A cube has the volume of 64cm(cubed).   Find the length of one edge.

She has not learned about exponents or logarithms yet.   So I am not sure how to guide her to solve this besides asking her to do trial and error.   Example:  "What three numbers would multiply together to give you 64?  Let's try 1, does that work? (1 x 1 x 1= 1)  How about 2? (2 x 2 x 2) etc. etc."   But that doesn't seem very eloquent!   I know the answer, but I am not sure how I am supposed to guide her to see it.   

 At first, she kept trying to DIVIDE 64 by 3, and I finally was able to explain why that wasn't going to give her the same answer.    But I am not sure how to guide her to solve this other than trial and error.   I am probably missing the obvious.  

I would start by asking her questions to get her thinking about what the question is asking her.

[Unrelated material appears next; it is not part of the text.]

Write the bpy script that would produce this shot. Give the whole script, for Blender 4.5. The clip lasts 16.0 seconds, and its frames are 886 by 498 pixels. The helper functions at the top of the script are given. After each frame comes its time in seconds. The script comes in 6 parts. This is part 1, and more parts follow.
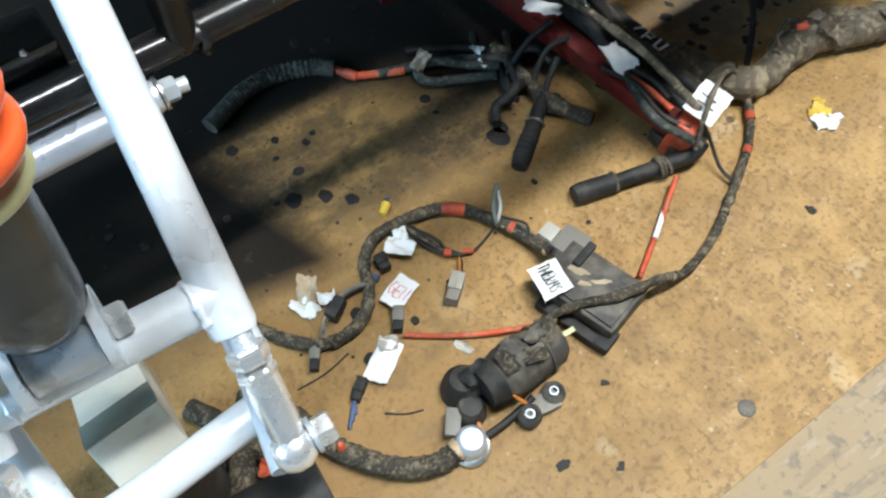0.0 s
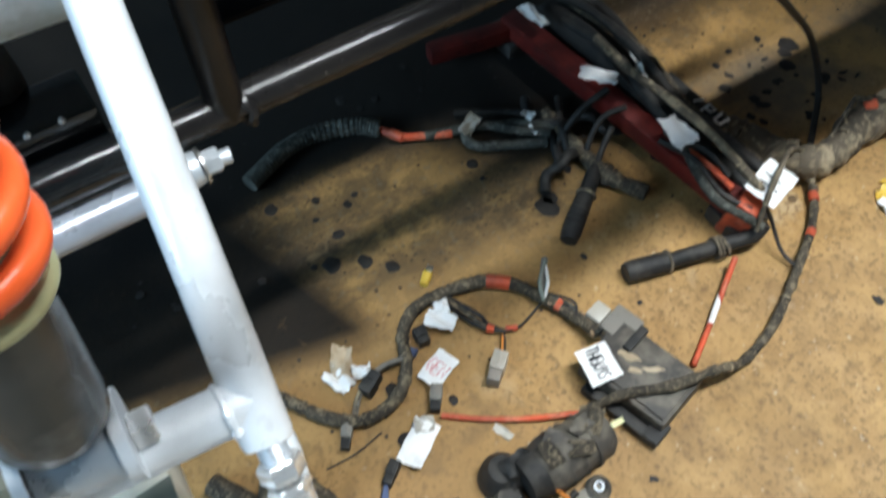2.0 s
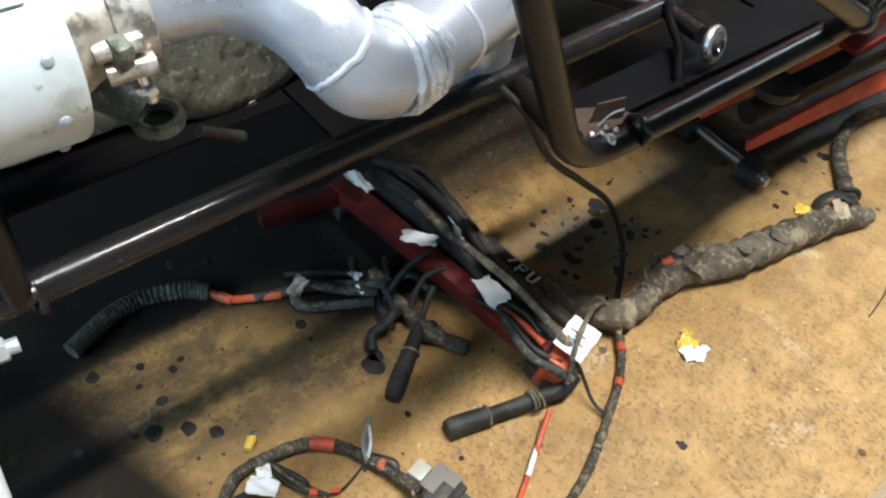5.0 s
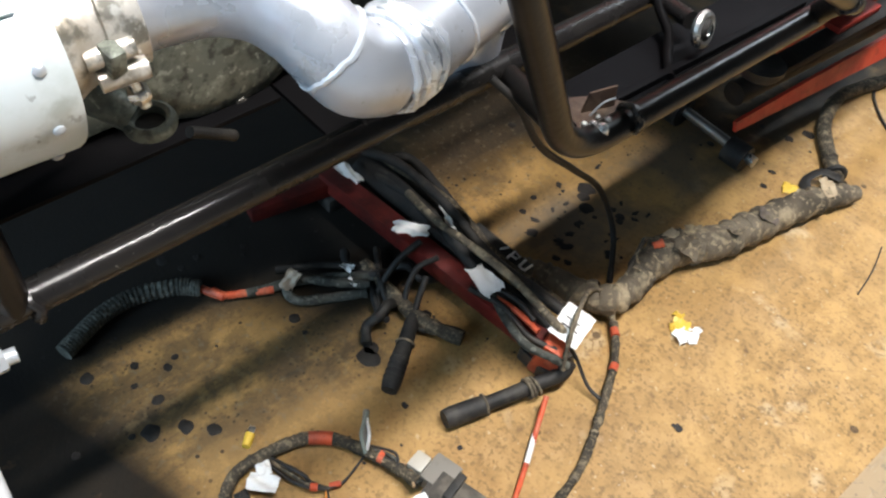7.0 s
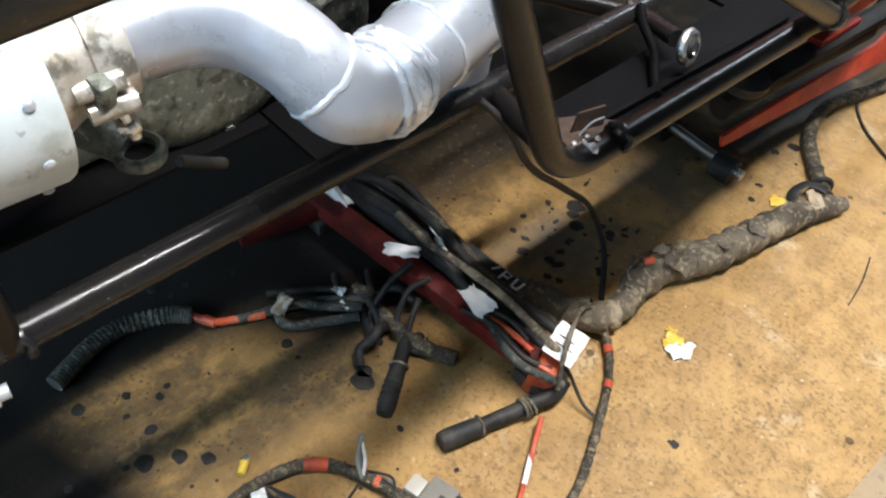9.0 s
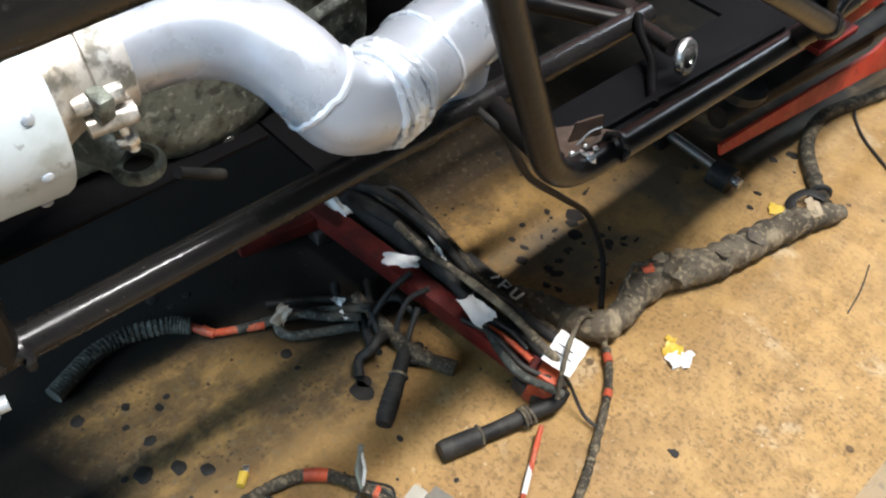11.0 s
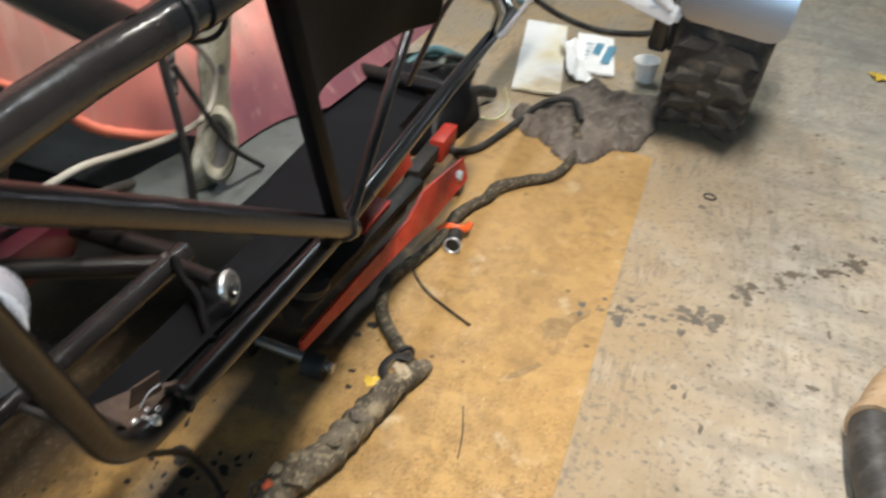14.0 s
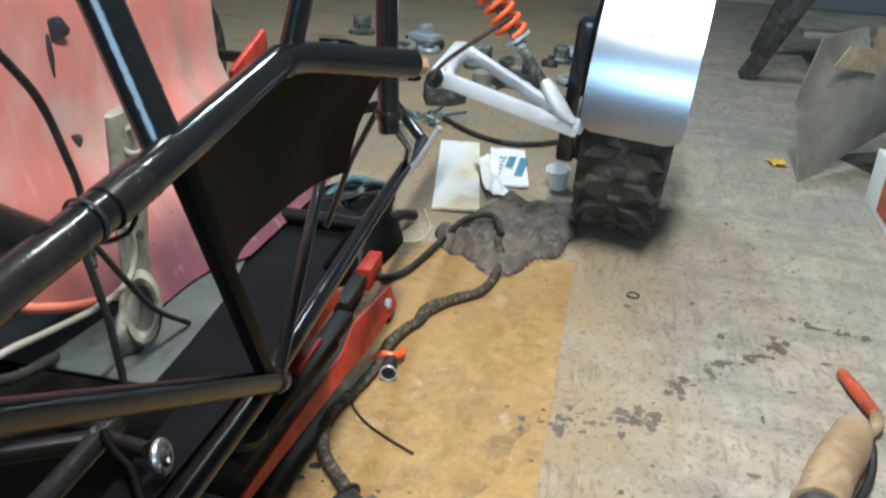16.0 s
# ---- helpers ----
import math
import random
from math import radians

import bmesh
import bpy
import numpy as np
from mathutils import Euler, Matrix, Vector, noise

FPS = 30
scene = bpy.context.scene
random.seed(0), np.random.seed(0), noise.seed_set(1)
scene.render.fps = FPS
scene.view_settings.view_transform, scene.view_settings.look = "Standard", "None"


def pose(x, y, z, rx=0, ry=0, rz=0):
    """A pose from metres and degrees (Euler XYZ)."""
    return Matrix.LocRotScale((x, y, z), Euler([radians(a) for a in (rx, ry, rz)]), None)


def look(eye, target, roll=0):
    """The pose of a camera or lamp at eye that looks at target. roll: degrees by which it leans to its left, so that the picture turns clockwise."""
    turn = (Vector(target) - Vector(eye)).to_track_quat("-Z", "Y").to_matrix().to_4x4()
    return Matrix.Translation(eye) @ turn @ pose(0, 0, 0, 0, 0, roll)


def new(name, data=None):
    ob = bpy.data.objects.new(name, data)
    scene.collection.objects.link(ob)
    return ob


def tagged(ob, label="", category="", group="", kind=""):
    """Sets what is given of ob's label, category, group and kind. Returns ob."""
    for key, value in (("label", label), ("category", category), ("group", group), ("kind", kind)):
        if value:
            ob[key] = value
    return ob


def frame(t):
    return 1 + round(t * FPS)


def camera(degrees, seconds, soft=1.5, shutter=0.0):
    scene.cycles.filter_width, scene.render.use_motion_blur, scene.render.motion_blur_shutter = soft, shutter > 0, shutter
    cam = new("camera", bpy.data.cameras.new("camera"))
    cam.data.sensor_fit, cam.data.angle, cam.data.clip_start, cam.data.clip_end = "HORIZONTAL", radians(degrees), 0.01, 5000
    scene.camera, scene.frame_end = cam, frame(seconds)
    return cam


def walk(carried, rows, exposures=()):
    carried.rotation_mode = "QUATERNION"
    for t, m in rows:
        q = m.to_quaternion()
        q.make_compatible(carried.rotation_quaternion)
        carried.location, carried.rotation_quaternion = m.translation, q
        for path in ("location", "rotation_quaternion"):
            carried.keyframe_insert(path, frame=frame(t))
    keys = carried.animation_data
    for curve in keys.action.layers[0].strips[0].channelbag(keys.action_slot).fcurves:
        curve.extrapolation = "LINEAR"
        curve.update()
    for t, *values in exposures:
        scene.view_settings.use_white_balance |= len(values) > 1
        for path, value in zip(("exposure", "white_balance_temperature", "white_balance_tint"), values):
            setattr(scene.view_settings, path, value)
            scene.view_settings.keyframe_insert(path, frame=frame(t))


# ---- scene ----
cam = camera(53.9, 16.0, 2.2, 0.5)
PATH = [
    (0, (0.0, 0.0, 0.754), (-0.83, 0.604, -0.962), -0.4),
    (0.5, (0.0, 0.004, 0.741), (-0.857, 0.533, -0.987), -3.9),
    (1, (-0.016, 0.006, 0.738), (-0.924, 0.498, -0.975), -6.2),
    (1.5, (-0.024, 0.007, 0.733), (-0.907, 0.516, -0.988), -3.8),
    (2, (-0.047, 0.016, 0.737), (-0.98, 0.61, -0.929), -0.8),
    (2.5, (-0.062, 0.033, 0.754), (-1.067, 0.716, -0.835), 0.8),
    (3, (-0.055, 0.043, 0.766), (-1.044, 0.769, -0.813), 2.4),
    (3.5, (-0.043, 0.054, 0.774), (-1.051, 0.85, -0.759), 3.6),
    (4, (-0.029, 0.066, 0.786), (-1.042, 0.937, -0.703), 5.0),
    (4.2, (-0.018, 0.065, 0.782), (-1.018, 0.987, -0.685), 6.3),
    (6.3, (-0.022, 0.066, 0.786), (-0.957, 1.005, -0.712), 6.4),
    (6.5, (-0.024, 0.064, 0.789), (-0.961, 0.991, -0.715), 5.0),
    (7, (-0.032, 0.063, 0.788), (-0.947, 1.019, -0.712), 7.0),
    (7.5, (-0.034, 0.064, 0.79), (-0.943, 1.049, -0.695), 7.4),
    (8, (-0.038, 0.063, 0.791), (-0.94, 1.071, -0.682), 7.9),
    (8.5, (-0.037, 0.062, 0.789), (-0.955, 1.055, -0.684), 6.7),
    (9, (-0.038, 0.063, 0.79), (-0.957, 1.057, -0.682), 6.4),
    (9.5, (-0.038, 0.064, 0.791), (-0.97, 1.057, -0.674), 6.1),
    (12, (-0.037, 0.064, 0.792), (-0.955, 1.092, -0.656), 5.9),
    (12.5, (-0.014, 0.085, 0.806), (-0.772, 1.315, -0.577), 9.0),
    (13, (-0.007, 0.091, 0.82), (-0.622, 1.502, -0.457), 10.6),
    (13.5, (-0.006, 0.102, 0.83), (-0.564, 1.604, -0.367), 9.8),
    (14, (-0.009, 0.117, 0.843), (-0.421, 1.749, -0.238), 7.9),
    (14.5, (-0.005, 0.117, 0.851), (-0.339, 1.826, -0.133), 6.5),
    (15, (-0.005, 0.12, 0.855), (-0.337, 1.849, -0.094), 4.2),
    (15.5, (-0.004, 0.119, 0.86), (-0.334, 1.861, -0.066), 3.3),
    (16, (0.003, 0.113, 0.881), (-0.321, 1.894, 0.031), 3.6),
]
TINTS = [(0, 0.11, 6100, 8), (0.6, -0.01, 6100, 8), (2, -0.06, 6050, 8), (3.5, 0.05, 6100, 8), (6.5, 0.23, 6650, 14), (9.5, 0.22, 6450, 14), (12.5, 0.17, 6750, 14), (13.5, 0.10, 7100, 15), (14.5, 0.03, 6600, 11), (15.5, 0, 6150, 8), (16, 0, 6150, 8)]
walk(cam, [(t, look(eye, target, roll)) for t, eye, target, roll in PATH], TINTS)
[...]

She needs to consciously recall the meaning of the words cube and volume or she's not going to understand the question due to lack of reading comprehension. If you read the sentence " The diet of a Grey Fox consists of a mix of vegetation and small mammals" but have only a vague idea of what a fox is, kinda-know what the word diet means but don't know what the words "consists", "vegetation" and "mammal" are, then you won't understand that sentence.

So get her to think through the words directly so she can realize what the question is saying. In Gil-land that conversation involves me asking questions like:

"What does volume mean?"

"What is a cube?"

"Good, what is the difference between a cube and a rectangular prism?"  (she should be able to recall and express that a cube is made up of squares)

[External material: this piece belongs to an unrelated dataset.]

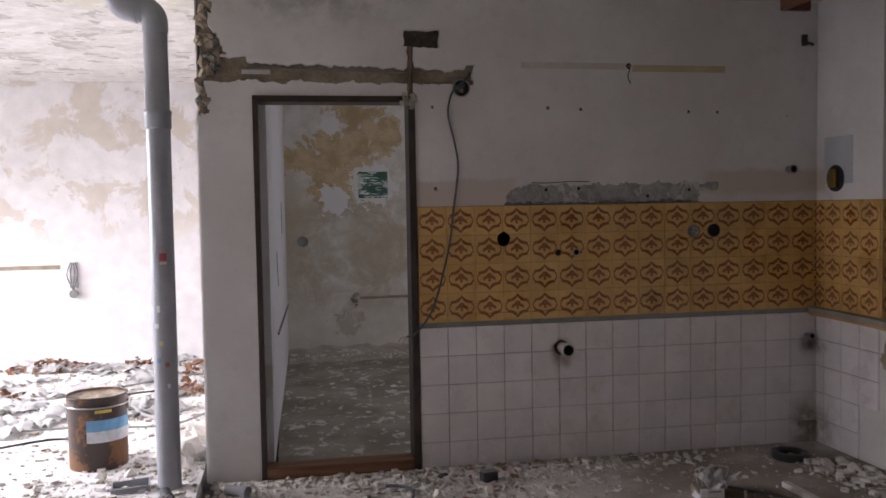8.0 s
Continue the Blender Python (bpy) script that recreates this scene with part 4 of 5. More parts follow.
spigot("waste_pipe", "grey waste pipe end sticking out of white tiles", 1.365, 0.603, 0.034, 0.115, 0, mat=M_PLATED)
bm = bmesh.new()
bm.faces.new([bm.verts.new((1.360 + 0.040 * (1 + 0.10 * math.sin(3 * q) + 0.06 * math.sin(7 * q)) * math.cos(q), YW - 0.0036, 0.602 + 0.042 * (1 + 0.08 * math.sin(5 * q)) * math.sin(q))) for q in [2 * math.pi * k / 28 for k in range(28)]])
bmesh.ops.solidify(bm, geom=bm.faces[:], thickness=0.0015)
tagged(part("mortar_collar", bm, M_DIRT), "dark brown crumbling mortar round the waste pipe", "mortar")
tap = round_box("tap_hole", "round empty hole broken through an ochre tile", 1.052, YW - 0.0055, 1.187, 0.033, mat=M_BLACK, ring=M_BLACK, deep=0.0006)
bm = bmesh.new()
nib = [bm.verts.new((0.033 * (1 + 0.05 * math.sin(3 * q + 1) + 0.05 * math.sin(5 * q)) * math.cos(q), -0.0046, 0.036 * (1 + 0.05 * math.sin(4 * q + 2)) * math.sin(q))) for q in [2 * math.pi * k / 26 for k in range(26)]]
bm.faces.new(nib)
bmesh.ops.solidify(bm, geom=bm.faces[:], thickness=0.0012)
part("broken_edge", bm, M_BOX, tap)
round_box("water_valve", "small brass water connection in an ochre tile", 1.348, YW - 0.005, 1.108, 0.019, mat=M_BLACK, ring=M_BRASS, deep=0.0006)
spigot("water_stub", "small zinc water connection in an ochre tile", 1.442, 1.108, 0.018, 0.03)
sk = round_box("socket_insert", "grey round socket insert in the tiles", 2.118, YW - 0.005, 1.205, 0.035, mat=M_METAL, ring=M_STRIP, deep=0.0006)
for a, b in ((-0.01, 0.006), (0.01, 0.004), (0.0, -0.012)):
    part("screw", rod(bmesh.new(), (a, -0.001, b), (a, -0.006, b), 0.004, seg=10), M_BOX, sk)
round_box("socket_hole", "round empty black socket box in the tiles", 2.236, YW - 0.005, 1.207, 0.036, mat=M_BLACK, ring=M_BOX, deep=0.0006)
knob = spigot("gas_stub", "capped grey pipe stub above the tiles", 2.69, 1.535, 0.024, 0.05)
spigot("corner_stub", "rusty pipe stub in the tile corner", 2.80, 0.607, 0.018, 0.06)
rusty = thing("rusty_valve", "rusty pipe valve low in the corner", "valve", (2.80, YW - 0.012, 0.09))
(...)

"Okay, and what do we know about the sides of a square?"

"So what does that tell you about the sides of a cube? -- or asked another way -- "If a squares sides are all the same length and width, and a cube is made up of all squares, then how do the sides of a cube compare to one another?"

"Good, now we've got "cube" unlocked, what is volume of a shape?"

"That's right, so how do we find the volume of a cube?" (she'll probably come up with l*w*h)

[draw out that equation:

Volume = length * width * height or

___ = ___ * ___ * ____ ]

Once you have that drawn out, then I'd return to the problem and read it again "A cube has the volume of 64cm(cubed).   Find the length of one edge."

"Good, so we understand the problem now. and what information are we given?"

(She should realize that she's given the volume, so I'd have her write that in it's spot in out equation. So we now have

Volume = length * width * height or

64cm(cubed) = ___ * ___ * ___.

Once that's written down, then she needs to read the problem again and realize that she's asked to find the length of one edge.

So at this point you ask

"Okay, kiddo, if we're looking at a cube, are the length, width and height related? How are they related?"

So, she would be seeing that the lenght-width and height are all the same, so at this point you can say "Good, so essentially what number multiplied by itself three times will give us 64?"

(Before I turn kids lose on "guess and check" I almost always have them use 10 and 5 as starting points.

What is 10*10*10? Okay, that's WAAAY to big.

What about 5*5*5? Okay, that's also too big, so I'd only let them do "guess and check" after they'd found an intelligent range to "guess and check")

It shouldn't take her long to find that the answer is 4.